Я смеюсь сквозь боль.

— Мне хочется быть с тобой. Как бы я хотела, чтобы меня было достаточно.

— О Лара! — Ее голос звучит чуть надтреснуто, и я вижу напряжение на ее лице. Ее взгляд устремлен на книжные шкафы, выстроившиеся рядами вдоль стен кабинета. — Дай мне сходить в лабораторию, разобраться там с парой вопросов, а потом мы вместе пообедаем.

— Но твоя работа…

— До вечера никуда не денется, — улыбается мама. — Этого недостаточно, но я не могу ничего изменить, пока не закончу этот проект. — Я киваю, и она, поцеловав меня в лоб, стремительно выходит из кабинета, а я несколько мгновений просто сижу и слушаю шум работающего кондиционера.

Встаю и подхожу к ее столу. Сев в кресло, начинаю рыться в ящиках. Я не обнаруживаю ничего примечательного, но натыкаюсь на несколько фотографий. Сверху их с Джексом свадебное фото. Под ним еще одно — со мной и ребятами. Снимок должен бы вызвать улыбку, но я не улыбаюсь.

Центральный ящик заперт, так что я обращаю все внимание на компьютер. Быстрое движение мышкой убирает экранную заставку. Бросаю взгляд на дверь, чтобы убедиться, что там никого, а потом ввожу пароль, который, как мне кажется, она может использовать — мой день рождения, — но он не срабатывает.

Вздыхаю и в последней отчаянной попытке ввожу день рождения папы. Раздается тихий сигнал, и заставка на экране пропадает.

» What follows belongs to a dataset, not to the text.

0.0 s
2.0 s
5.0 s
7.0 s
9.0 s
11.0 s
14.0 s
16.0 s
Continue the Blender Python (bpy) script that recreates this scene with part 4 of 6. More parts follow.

Передо мной открывается идеально чистый голубой рабочий стол, на котором сбоку выстроены в ряд лишь несколько иконок, но мой интерес вызывают не они, а некоторые свернутые на панель задач приложения.

Сначала я кликаю на открытый почтовый ящик и быстро просматриваю всякие письма счастья, картинки с котятами и стандартные рассылки с анекдотами. Как-то многовато для того, кто трудится в поте лица. Но в следующей программе я вижу отчет, над которым она работала. На подложке различаю водяные знаки «Перемотки» с пометкой «Конфиденциально».

Никто пока не появился, так что я начинаю читать.

«События этой недели прискорбны, но неизбежны, поскольку мы перешли к этапу программы, который предполагает опыты на людях. Семья мистера Дженкинса вызывает у меня глубочайшее сочувствие, но мы движемся гигантскими шагами к возможности находиться в прошлом дольше пятнадцати минут. У правильного кандидата природная способность к путешествиям во времени будет разблокирована.

Мистер Дженкинс оставался в прошлом двадцать минут, и когда он вернулся, мы извлекли некоторые из ключевых воспоминаний его жизни и внедрили новые. Он был твердо уверен, что то, о чем он помнит, действительно произошло, и стал угрюм и агрессивен, когда мы предположили обратное. Насколько он знал, эти воспоминания были у него годами.

Подумайте о преимуществах, которые это может дать нам в работе c убийцами, террористами и педофилами. Мы можем повлиять на людей на уровне подсознания и, объединившись с правоохранительным органами, изменить мир.

Мистер Дженкинс возвращался в прошлое десять раз. Мы пытались помочь ему с головными болями и кровоизлияниями в мозг при помощи медикаментозного лечения. Вначале на него навалились новые воспоминания в настоящем. Когда их поток уменьшился, начались носовые кровотечения. Затем мистер Дженкинс все чаще стал впадать в безумство, в то время как его неконтролируемая способность к прыжкам сквозь время усилилась. С каждым путешествием он становился все более растерянным и забывчивым.

Действия мистера Дженкинса были признаны опасными, так что мы ввели его в медикаментозную кому. Завтра я объявлю, что его мозг умер, и отключу его от системы жизнеобеспечения.

Поскольку подобная информация, по всей видимости, представляет опасность, он был на это время подключен к местному оборудованию. И хотя наши методы могут подвергаться сомнению, в нашей лояльности программе сомневаться не приходится. Надеюсь, когда вы изучите его томограммы, то увидите, что у нас достаточно данных, чтобы продвигаться с новой методологией дальше.